--- Start Available data ---
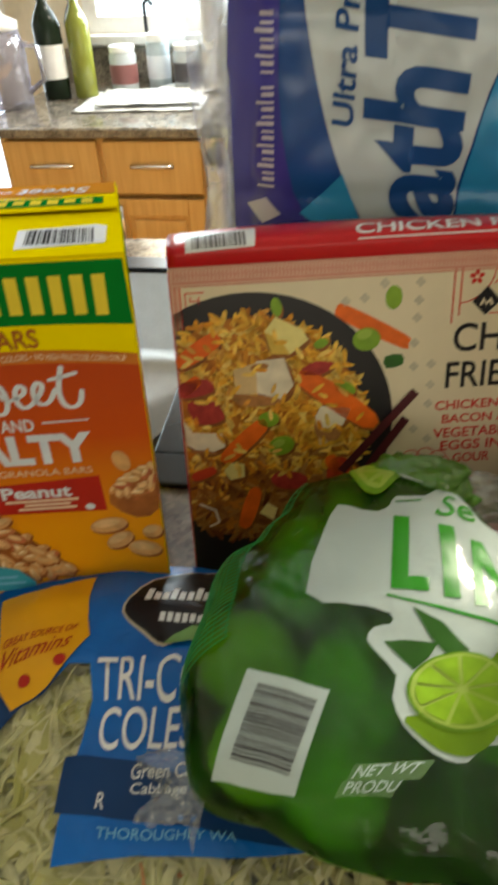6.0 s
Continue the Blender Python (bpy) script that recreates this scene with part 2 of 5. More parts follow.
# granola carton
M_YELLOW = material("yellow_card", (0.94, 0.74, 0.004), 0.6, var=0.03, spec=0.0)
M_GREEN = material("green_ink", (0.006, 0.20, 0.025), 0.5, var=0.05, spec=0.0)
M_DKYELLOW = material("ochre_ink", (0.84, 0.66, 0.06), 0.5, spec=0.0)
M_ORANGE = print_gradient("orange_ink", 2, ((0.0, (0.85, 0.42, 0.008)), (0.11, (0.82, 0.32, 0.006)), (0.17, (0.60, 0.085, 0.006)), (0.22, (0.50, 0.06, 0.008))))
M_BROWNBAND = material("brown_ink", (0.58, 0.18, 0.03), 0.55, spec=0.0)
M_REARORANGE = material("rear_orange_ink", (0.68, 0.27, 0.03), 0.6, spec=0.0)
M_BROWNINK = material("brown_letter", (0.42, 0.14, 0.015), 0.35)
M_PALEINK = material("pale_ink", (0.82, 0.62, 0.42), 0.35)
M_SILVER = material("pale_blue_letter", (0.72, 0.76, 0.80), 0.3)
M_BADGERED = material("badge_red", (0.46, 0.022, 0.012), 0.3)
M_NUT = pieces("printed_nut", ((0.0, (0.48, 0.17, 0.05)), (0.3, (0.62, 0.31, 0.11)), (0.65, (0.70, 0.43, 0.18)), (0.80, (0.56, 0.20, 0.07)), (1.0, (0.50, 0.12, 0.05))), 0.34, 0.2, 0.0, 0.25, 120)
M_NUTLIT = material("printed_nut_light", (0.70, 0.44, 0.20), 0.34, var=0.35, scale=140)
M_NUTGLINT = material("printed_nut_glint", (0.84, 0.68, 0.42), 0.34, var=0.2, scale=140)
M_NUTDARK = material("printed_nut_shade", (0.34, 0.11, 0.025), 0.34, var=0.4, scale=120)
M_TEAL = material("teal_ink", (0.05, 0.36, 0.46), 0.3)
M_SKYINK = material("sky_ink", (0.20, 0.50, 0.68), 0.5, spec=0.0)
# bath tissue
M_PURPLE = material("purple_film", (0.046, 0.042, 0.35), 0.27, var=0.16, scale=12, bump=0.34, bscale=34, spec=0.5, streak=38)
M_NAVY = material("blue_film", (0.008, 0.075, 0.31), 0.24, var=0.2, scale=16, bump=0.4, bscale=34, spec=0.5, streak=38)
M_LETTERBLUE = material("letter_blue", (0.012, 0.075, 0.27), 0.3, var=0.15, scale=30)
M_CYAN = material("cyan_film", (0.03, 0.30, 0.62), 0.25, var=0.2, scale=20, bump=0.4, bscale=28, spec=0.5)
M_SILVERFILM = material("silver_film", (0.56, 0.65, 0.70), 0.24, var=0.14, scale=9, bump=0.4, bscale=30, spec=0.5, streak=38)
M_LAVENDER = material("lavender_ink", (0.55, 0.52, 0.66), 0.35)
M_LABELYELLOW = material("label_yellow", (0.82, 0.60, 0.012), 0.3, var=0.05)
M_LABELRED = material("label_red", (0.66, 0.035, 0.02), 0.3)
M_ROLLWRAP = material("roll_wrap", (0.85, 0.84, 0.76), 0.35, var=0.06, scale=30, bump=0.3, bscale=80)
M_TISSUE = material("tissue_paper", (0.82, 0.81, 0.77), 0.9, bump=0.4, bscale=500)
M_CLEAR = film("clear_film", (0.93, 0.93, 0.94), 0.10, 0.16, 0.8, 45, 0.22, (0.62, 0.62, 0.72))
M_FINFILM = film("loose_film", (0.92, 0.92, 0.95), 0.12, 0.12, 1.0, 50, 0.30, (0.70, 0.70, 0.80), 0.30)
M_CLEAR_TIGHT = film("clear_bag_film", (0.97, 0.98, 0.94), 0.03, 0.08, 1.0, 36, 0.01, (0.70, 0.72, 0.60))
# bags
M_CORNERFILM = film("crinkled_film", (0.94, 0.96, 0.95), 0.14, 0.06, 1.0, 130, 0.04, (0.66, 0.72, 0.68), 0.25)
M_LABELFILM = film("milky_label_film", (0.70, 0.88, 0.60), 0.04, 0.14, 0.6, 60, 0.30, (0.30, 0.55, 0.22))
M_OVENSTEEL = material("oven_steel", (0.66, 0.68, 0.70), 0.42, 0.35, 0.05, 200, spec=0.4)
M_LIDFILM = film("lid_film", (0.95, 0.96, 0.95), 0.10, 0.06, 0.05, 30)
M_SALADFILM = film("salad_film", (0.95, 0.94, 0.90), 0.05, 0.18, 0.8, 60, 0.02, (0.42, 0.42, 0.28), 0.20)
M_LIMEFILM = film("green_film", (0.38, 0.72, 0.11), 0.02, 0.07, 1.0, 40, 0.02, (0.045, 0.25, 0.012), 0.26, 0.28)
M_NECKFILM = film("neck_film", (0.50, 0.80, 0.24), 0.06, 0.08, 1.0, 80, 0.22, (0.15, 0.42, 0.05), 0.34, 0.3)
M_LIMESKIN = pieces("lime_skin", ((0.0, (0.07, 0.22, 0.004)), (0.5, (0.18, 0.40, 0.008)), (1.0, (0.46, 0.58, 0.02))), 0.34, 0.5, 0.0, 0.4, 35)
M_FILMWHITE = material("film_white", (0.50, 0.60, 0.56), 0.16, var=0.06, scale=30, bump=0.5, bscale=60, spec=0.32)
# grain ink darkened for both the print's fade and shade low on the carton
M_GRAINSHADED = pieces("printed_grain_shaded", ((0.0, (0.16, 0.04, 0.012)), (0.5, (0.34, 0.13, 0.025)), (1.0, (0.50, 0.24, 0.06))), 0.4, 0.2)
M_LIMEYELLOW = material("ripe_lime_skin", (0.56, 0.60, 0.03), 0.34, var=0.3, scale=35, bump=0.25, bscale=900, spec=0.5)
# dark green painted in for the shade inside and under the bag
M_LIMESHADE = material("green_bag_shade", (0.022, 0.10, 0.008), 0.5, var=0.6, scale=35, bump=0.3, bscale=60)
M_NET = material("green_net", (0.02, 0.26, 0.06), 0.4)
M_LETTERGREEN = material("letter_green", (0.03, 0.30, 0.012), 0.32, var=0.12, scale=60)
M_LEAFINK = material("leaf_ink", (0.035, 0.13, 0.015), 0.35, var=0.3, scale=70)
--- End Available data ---
• Directions:
Leave the pictures out, and print every line of the listing exactly as written.

• Final result:
6.0 s
Continue the Blender Python (bpy) script that recreates this scene with part 2 of 5. More parts follow.
# granola carton
M_YELLOW = material("yellow_card", (0.94, 0.74, 0.004), 0.6, var=0.03, spec=0.0)
M_GREEN = material("green_ink", (0.006, 0.20, 0.025), 0.5, var=0.05, spec=0.0)
M_DKYELLOW = material("ochre_ink", (0.84, 0.66, 0.06), 0.5, spec=0.0)
M_ORANGE = print_gradient("orange_ink", 2, ((0.0, (0.85, 0.42, 0.008)), (0.11, (0.82, 0.32, 0.006)), (0.17, (0.60, 0.085, 0.006)), (0.22, (0.50, 0.06, 0.008))))
M_BROWNBAND = material("brown_ink", (0.58, 0.18, 0.03), 0.55, spec=0.0)
M_REARORANGE = material("rear_orange_ink", (0.68, 0.27, 0.03), 0.6, spec=0.0)
M_BROWNINK = material("brown_letter", (0.42, 0.14, 0.015), 0.35)
M_PALEINK = material("pale_ink", (0.82, 0.62, 0.42), 0.35)
M_SILVER = material("pale_blue_letter", (0.72, 0.76, 0.80), 0.3)
M_BADGERED = material("badge_red", (0.46, 0.022, 0.012), 0.3)
M_NUT = pieces("printed_nut", ((0.0, (0.48, 0.17, 0.05)), (0.3, (0.62, 0.31, 0.11)), (0.65, (0.70, 0.43, 0.18)), (0.80, (0.56, 0.20, 0.07)), (1.0, (0.50, 0.12, 0.05))), 0.34, 0.2, 0.0, 0.25, 120)
M_NUTLIT = material("printed_nut_light", (0.70, 0.44, 0.20), 0.34, var=0.35, scale=140)
M_NUTGLINT = material("printed_nut_glint", (0.84, 0.68, 0.42), 0.34, var=0.2, scale=140)
M_NUTDARK = material("printed_nut_shade", (0.34, 0.11, 0.025), 0.34, var=0.4, scale=120)
M_TEAL = material("teal_ink", (0.05, 0.36, 0.46), 0.3)
M_SKYINK = material("sky_ink", (0.20, 0.50, 0.68), 0.5, spec=0.0)
# bath tissue
M_PURPLE = material("purple_film", (0.046, 0.042, 0.35), 0.27, var=0.16, scale=12, bump=0.34, bscale=34, spec=0.5, streak=38)
M_NAVY = material("blue_film", (0.008, 0.075, 0.31), 0.24, var=0.2, scale=16, bump=0.4, bscale=34, spec=0.5, streak=38)
M_LETTERBLUE = material("letter_blue", (0.012, 0.075, 0.27), 0.3, var=0.15, scale=30)
M_CYAN = material("cyan_film", (0.03, 0.30, 0.62), 0.25, var=0.2, scale=20, bump=0.4, bscale=28, spec=0.5)
M_SILVERFILM = material("silver_film", (0.56, 0.65, 0.70), 0.24, var=0.14, scale=9, bump=0.4, bscale=30, spec=0.5, streak=38)
M_LAVENDER = material("lavender_ink", (0.55, 0.52, 0.66), 0.35)
M_LABELYELLOW = material("label_yellow", (0.82, 0.60, 0.012), 0.3, var=0.05)
M_LABELRED = material("label_red", (0.66, 0.035, 0.02), 0.3)
M_ROLLWRAP = material("roll_wrap", (0.85, 0.84, 0.76), 0.35, var=0.06, scale=30, bump=0.3, bscale=80)
M_TISSUE = material("tissue_paper", (0.82, 0.81, 0.77), 0.9, bump=0.4, bscale=500)
M_CLEAR = film("clear_film", (0.93, 0.93, 0.94), 0.10, 0.16, 0.8, 45, 0.22, (0.62, 0.62, 0.72))
M_FINFILM = film("loose_film", (0.92, 0.92, 0.95), 0.12, 0.12, 1.0, 50, 0.30, (0.70, 0.70, 0.80), 0.30)
M_CLEAR_TIGHT = film("clear_bag_film", (0.97, 0.98, 0.94), 0.03, 0.08, 1.0, 36, 0.01, (0.70, 0.72, 0.60))
# bags
M_CORNERFILM = film("crinkled_film", (0.94, 0.96, 0.95), 0.14, 0.06, 1.0, 130, 0.04, (0.66, 0.72, 0.68), 0.25)
M_LABELFILM = film("milky_label_film", (0.70, 0.88, 0.60), 0.04, 0.14, 0.6, 60, 0.30, (0.30, 0.55, 0.22))
M_OVENSTEEL = material("oven_steel", (0.66, 0.68, 0.70), 0.42, 0.35, 0.05, 200, spec=0.4)
M_LIDFILM = film("lid_film", (0.95, 0.96, 0.95), 0.10, 0.06, 0.05, 30)
M_SALADFILM = film("salad_film", (0.95, 0.94, 0.90), 0.05, 0.18, 0.8, 60, 0.02, (0.42, 0.42, 0.28), 0.20)
M_LIMEFILM = film("green_film", (0.38, 0.72, 0.11), 0.02, 0.07, 1.0, 40, 0.02, (0.045, 0.25, 0.012), 0.26, 0.28)
M_NECKFILM = film("neck_film", (0.50, 0.80, 0.24), 0.06, 0.08, 1.0, 80, 0.22, (0.15, 0.42, 0.05), 0.34, 0.3)
M_LIMESKIN = pieces("lime_skin", ((0.0, (0.07, 0.22, 0.004)), (0.5, (0.18, 0.40, 0.008)), (1.0, (0.46, 0.58, 0.02))), 0.34, 0.5, 0.0, 0.4, 35)
M_FILMWHITE = material("film_white", (0.50, 0.60, 0.56), 0.16, var=0.06, scale=30, bump=0.5, bscale=60, spec=0.32)
# grain ink darkened for both the print's fade and shade low on the carton
M_GRAINSHADED = pieces("printed_grain_shaded", ((0.0, (0.16, 0.04, 0.012)), (0.5, (0.34, 0.13, 0.025)), (1.0, (0.50, 0.24, 0.06))), 0.4, 0.2)
M_LIMEYELLOW = material("ripe_lime_skin", (0.56, 0.60, 0.03), 0.34, var=0.3, scale=35, bump=0.25, bscale=900, spec=0.5)
# dark green painted in for the shade inside and under the bag
M_LIMESHADE = material("green_bag_shade", (0.022, 0.10, 0.008), 0.5, var=0.6, scale=35, bump=0.3, bscale=60)
M_NET = material("green_net", (0.02, 0.26, 0.06), 0.4)
M_LETTERGREEN = material("letter_green", (0.03, 0.30, 0.012), 0.32, var=0.12, scale=60)
M_LEAFINK = material("leaf_ink", (0.035, 0.13, 0.015), 0.35, var=0.3, scale=70)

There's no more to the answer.